ROCHESTER — On the evening before President-elect Barack Obama’s inauguration, hundreds of people gathered at Sacred Heart Cathedral to pray for him and other elected officials during a service Bishop Matthew H. Clark termed a “wonderful solidarity of prayer and companionship.”
Local elected officials and religious leaders presented readings and reflections during the Jan. 19 interfaith prayer service, which took place on the annual observance of the birthday of civil-rights activist Dr. Martin Luther King Jr. The service was not planned to celebrate Obama’s election, but rather to ask for prayers for the new president and all other elected officials, said Rose Davis, who helped plan the event.
“It’s a prayer that God will be able to help (Obama) with trying to lead us into a new time. He’s trying to pull people together, and it’s very important that we pray that he will be able to do that,” said Davis, pastoral associate at the Cathedral Community. “I think we’re at sort of a critical place now. I think it’s the perfect point to ask God to help us.”

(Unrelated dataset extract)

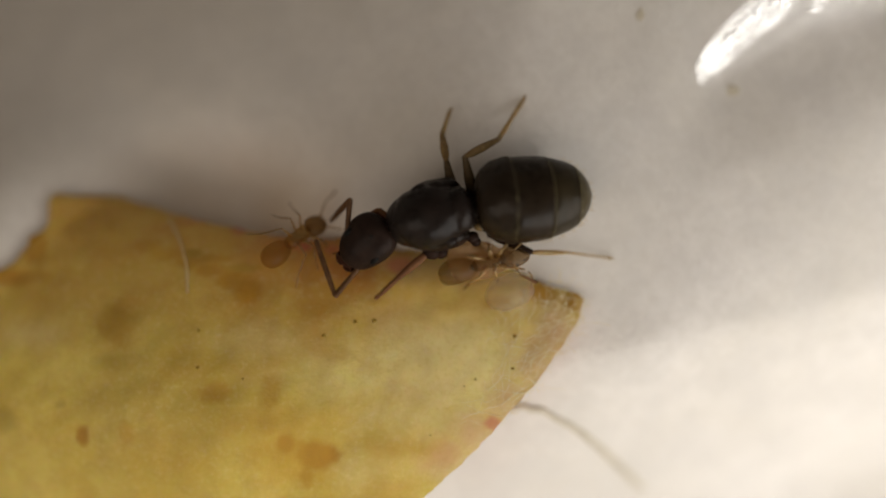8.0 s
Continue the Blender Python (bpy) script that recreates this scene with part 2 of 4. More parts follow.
def bone(a, b):
    """The pose at a whose x axis points to b and whose z axis stays up, in metres."""
    a, b = Vector(a), Vector(b)
    x = (b - a).normalized()
    y = Vector((0, 0, 1)).cross(x)
    y = y.normalized() if y.length > 1e-4 else Vector((0, 1, 0))
    z = x.cross(y)
    m = Matrix((x, y, z)).transposed().to_4x4()
    m.translation = a * MM
    return m


def limb(parent, name, joints, profiles, mats, names, label=""):
    """A jointed limb in its parent's space: its first segment is the part, the next ones are sub-parts."""
    m0 = bone(joints[0], joints[1])
    first, made = None, []
    for i in range(len(joints) - 1):
        a, b = Vector(joints[i]), Vector(joints[i + 1])
        shape = segment((b - a).length, profiles[i])
        if i == 0:
            first = part(name, shape, mats[0], parent, label, m0)
            made.append(first)
        else:
            made.append(part(names[i - 1], shape, mats[i], first, "", m0.inverted() @ bone(a, b)))
    return made


def floor_height(x, y):
    def step(a, b, v):
        v = min(1.0, max(0.0, (v - a) / (b - a)))
        return v * v * (3 - 2 * v)
    z = -0.35 + 0.95 * step(-7.0, 5.0, x)
    z -= 0.0012 * min(0.0, max(x, -30.0) - 1.0) ** 2
    z -= 0.020 * min(20.0, max(0.0, 0.707 * (y - x) - 2.0)) ** 2
    # beyond a crease the tissue slopes down towards the lamp
    d = -4.6 + 0.22 * (x - 3.9) - y
    z -= 0.58 * (math.sqrt(max(0.0, d + 0.6) ** 2 + 0.5) - 0.7 if d > -0.6 else 0.0) * step(-4.0, 1.5, x) * (1.0 if d < 8 else 8 / d)
    e = 0.68 * (x - 5.5) - 0.73 * (y + 4.5)
    z -= 0.24 * (math.sqrt(max(0.0, e) ** 2 + 4.0) - 2.0) * (1.0 if e < 12 else 12 / e)
    z -= 0.55 * step(7.5, 11.0, x) * step(2.5, 7.0, y - 0.45 * (x - 11.0))
    # a hollow in the tissue beside the fruit
    z += 0.55 * min(4.0, max(0.0, -12.7 - x)) * math.exp(-((y - 1.5) / 4.5) ** 2)
    z -= 1.4 * math.exp(-((x + 8.6) / 3.3) ** 4 - ((y - 2.8 + 0.16 * (x + 8.6)) / 1.65) ** 2)
    # a low swelling under the queen's feet
    z += 0.38 * math.exp(-((x - 1.2) / 4.0) ** 2 - ((y - 4.2) / 2.8) ** 2)
    z += 0.10 * noise.noise(Vector((x * 0.22, y * 0.22, 3.0))) + 0.03 * noise.noise(Vector((x * 0.8, y * 0.8, 9.0)))
    return z


# ---- the tissue that covers the floor of the dish, and the dish ----
def build_floor():
    half, step = 46.0, 0.4
    m = int(2 * half / step)
    verts = []
    for j in range(m + 1):
        for i in range(m + 1):
            x, y = -half + i * step, -half + j * step
            verts.append((x, y, floor_height(x, y)))
    faces = [(j * (m + 1) + i, j * (m + 1) + i + 1, (j + 1) * (m + 1) + i + 1, (j + 1) * (m + 1) + i) for j in range(m) for i in range(m)]
    ob = new("floor", mesh_of("floor", verts, faces, TISSUE))
    # the tissue turns browner along the upper edge of the fruit
    edge_brown = [0.8 * math.exp(-((x + 7.0) / 4.6) ** 2 - ((y - 0.09 * (x + 7.0) ** 2 * 0.1 - 1.4) / 2.4) ** 2) * (0.85 + 0.3 * noise.noise(Vector((x * 0.7, y * 0.7, 2.0)))) for x, y, z in verts]
    ob.data.attributes.new("edge_brown", "FLOAT", "POINT").data.foreach_set("value", edge_brown)
    tagged(ob, "white fibrous tissue covering the dish floor", "floor", kind="structure")
    n = 96
    wall = []
    for r, z in ((40.0, -2.0), (40.0, 14.0), (42.0, 14.0), (42.0, -2.0)):
        wall += [(r * math.cos(2 * math.pi * k / n), r * math.sin(2 * math.pi * k / n), z) for k in range(n)]
    quads = [(a * n + k, a * n + (k + 1) % n, ((a + 1) % 4) * n + (k + 1) % n, ((a + 1) % 4) * n + k) for a in range(4) for k in range(n)]
    tagged(new("wall_dish", mesh_of("wall_dish", wall, quads, DISH)), "round white plastic dish wall", "wall", kind="structure")


build_floor()

# ---- the piece of fruit ----
FRUIT_EDGE = [(-25.20, -1.65, 0), (-18.92, -0.61, 0), (-16.62, -0.86, 0), (-15.95, -0.40, 0), (-15.6, 0.15, 0), (-15.65, 0.45, 0), (-15.12, 0.68, 0), (-14.92, 0.95, 0), (-14.88, 1.40, 0), (-15.0, 1.95, 0), (-14.7, 2.1, 0), (-14.2, 2.1, 0), (-12.38, 1.98, 0.2), (-10.35, 1.39, 0.4), (-8.36, 0.93, 0.5), (-6.79, 0.60, 0.6), (-5.34, 0.31, 0.7),
              (-3.59, 0.35, 0.7), (-1.94, 0.02, 0.7), (-0.49, -0.10, 0.8), (0.63, 0.27, 1), (1.59, 0.02, 1.1), (2.46, -0.71, 1.2), (3.34, -1.12, 1.2), (4.09, -1.45, 1.2), (5.09, -1.65, 1.2), (5.01, -2.34, 1.2), (4.29, -3.45, 1.1),
              (3.27, -4.81, 1), (1.93, -6.30, 0.9), (0.82, -7.50, 0.8), (-0.33, -8.55, 0.7), (-2.06, -10.30, 0.6), (-4.65, -13.25, 0.4), (-10.08, -16.23, 0.2), (-18.50, -17.98, 0), (-25.20, -15.88, 0)]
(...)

Prayer-service participants Nancy and Carl Merritt agreed.
“We came because we thought it was very important to pray for our new president and our elected officials, because we’re living in times where we’re in desperate need of prayer,” Nancy Merritt said.
The prayer service brought together people from various backgrounds and faith traditions and from all walks of life in what Rochester’s Mayor Robert Duffy called “a great snapshot of our nation.” During the event, Duffy read an excerpt from a speech Abraham Lincoln gave in 1858, and Monroe County Executive Maggie Brooks read an excerpt from a speech Susan B. Anthony gave in 1872. Local baritone Derrick Smith, the Holy Ghost Children’s Choir, and the combined Cathedral Community and Diocesan Festival choirs provided musical reflections. Dr. Devadasan Premnath, academic dean and associate professor of studies at St. Bernard’s School of Theology and Ministry, led a sung invocation in Sanskrit.
Rabbi Laurence Kotok, senior rabbi at Temple B’rith Kodesh in Brighton, read a passage from Deuteronomy; Dr. Muhammad Shafiq, imam and executive director of the Islamic Center of Rochester, read a passage from the Quran; the Rev. James Cherry, senior pastor at Rochester’s Aenon Baptist Church read Coretta Scott King’s eulogy for her husband; and Bishop Clark gave a short reflection about the importance of turning to God and about individuals’ responsibilities for one another.
Indeed, each individual has a part in making the country and world better places, and people should not be passive to one another’s needs, Rabbi Kotok said before reading the Deuteronomy passage, which focused on justice. This justice must be fair, impartial and universally applied, he said.
“Step up with courage to the call to bring change, to move from indifference and to come together to build a community that reflects the true values of justice,” Rabbi Kotok said.
Imam Shafiq prayed that the new administration would be guided along a path of compassion, reconciliation and forgiveness that would restore the nation’s image. The Rev. Cherry reflected on the appropriate timing of the inauguration of the nation’s first African-American president the day after the nation remembers a civil-rights leader who “paid the ultimate price that a day like this would come to be reality.”
“In the experience of these days as we celebrate the life and prophetic words of Dr. Martin Luther King, and we think with growing hope about the leadership of Barack Obama, what do you most desire for yourself, for our city, for our country, for our state, for our nation and for our world?” Bishop Clark asked rhetorically.
“We can leave here with a renewed faith that when all is said and done, we are in God’s hands, and we need to enter the compassion and support and love of God if we have any hope to complete this journey successfully,” the bishop said.